No momento, o grande reflexo que sinto é a falta de ofertas de resinas asiáticas. Os produtores suspenderam as vendas com receio de não conseguir embarcar e por preocupação com os altos valores dos fretes. Acredito que não demorem a retomar as vendas, porém, com valores das resinas bem mais altos. Por outro lado, também acredito que as petroquímicas estão aproveitando essa oportunidade para forçar um aumento de preços.
Com a escalada do conflito Israel x Hamas, as importações brasileiras de PP e PE do Extremo Oriente e Oriente Médio tenderão a priorizar resinas de quais origens, além da América do Norte? Ou a oferta nacional de PP e PE é suficiente para dispensar essas importações?
O cenário ainda é muito incerto e não conseguimos afirmar quais origens serão priorizadas. Acredito numa noção mais clara após o feriado do Ano Novo Chinês, que começa no dia 10 de fevereiro. Ele se estende por 15 dias e é celebrado com festividades tradicionais na China e outras comunidades orientais ao redor do mundo.
A escalada da guerra no Oriente Médio favorece o aumento dos preços e spreads e preços de PE e PP, mesmo estando essas resinas atoladas em mega excedente global e crescente?

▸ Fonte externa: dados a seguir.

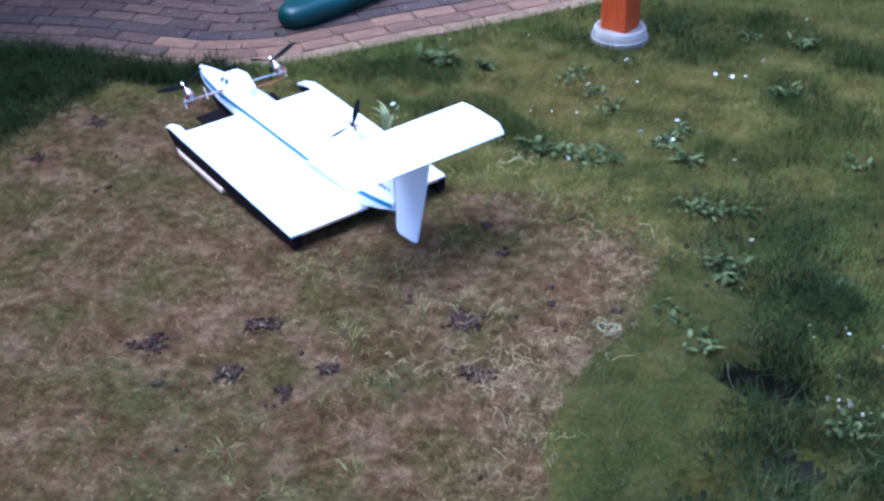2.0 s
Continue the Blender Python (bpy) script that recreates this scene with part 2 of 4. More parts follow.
def dark_soil():
    a = Mat("mossy_dark_soil", rough=1.0, spec=0.03)
    mid, fine = a.noise(5.0, 6.0, 0.65), a.noise(75.0, 6.0, 0.75)
    c = a.ramp(mid, (0.35, (0.028, 0.028, 0.006)), (0.55, (0.074, 0.062, 0.014)), (0.75, (0.125, 0.092, 0.030)))
    c = a.mix(1.0, c, a.ramp(fine, (0.25, (0.5, 0.5, 0.5)), (0.75, (1.3, 1.3, 1.2))), "MULTIPLY")
    return a.colour(c).bump(fine, 1.0, 0.010).m


# near-black soil colour that imitates the shade inside the hollows
HOLLOW_SHADE = plain("hollow_shade_soil", (0.013, 0.011, 0.007), 1.0, vary=0.5, scale=70, spec=0.04)
KERB = plain("weathered_kerb", (0.15, 0.14, 0.13), 0.95, vary=0.3, scale=40, spec=0.1)
SOIL, SAND, DARK_SOIL = soil(), joint_sand(), dark_soil()
PINE, TIMBER, CONCRETE, GREEN_PLASTIC = pale_wood(), stained_timber(), concrete_pale(), green_plastic()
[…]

Insisto que o cenário ainda é muito incerto e os preços que recebo no momento andam bem mais altos. Ninguém sabe ainda se esses preços se sustentam ou não, tudo dependerá da demanda mundial e da retomada da China. Afinal, é fato que há um grande excedente de resinas mundial e os produtores estão fazendo pressão em prol do aumento de preços. O mercado chinês vai regular a precificação nos próximos meses.
Ao lado da China em crise política e econômica, a guerra no Oriente Médio contribui para engordar a hiper oferta mundial de PP e PE. As já bem altas alíquotas brasileiras para essas resinas conseguirão impedir que as importações delas, sob pressão do excedente ampliado, superem este ano o volume desembarcado em 2023?
Acho que as alíquotas brasileiras para PP e PE não conseguirão impedir as importações de resinas em 2024, pois o Brasil não é autossuficiente em relação à sua produção, para dar conta de atender toda a demanda local. A participação da resina importada é uma realidade sem volta para o mercado brasileiro.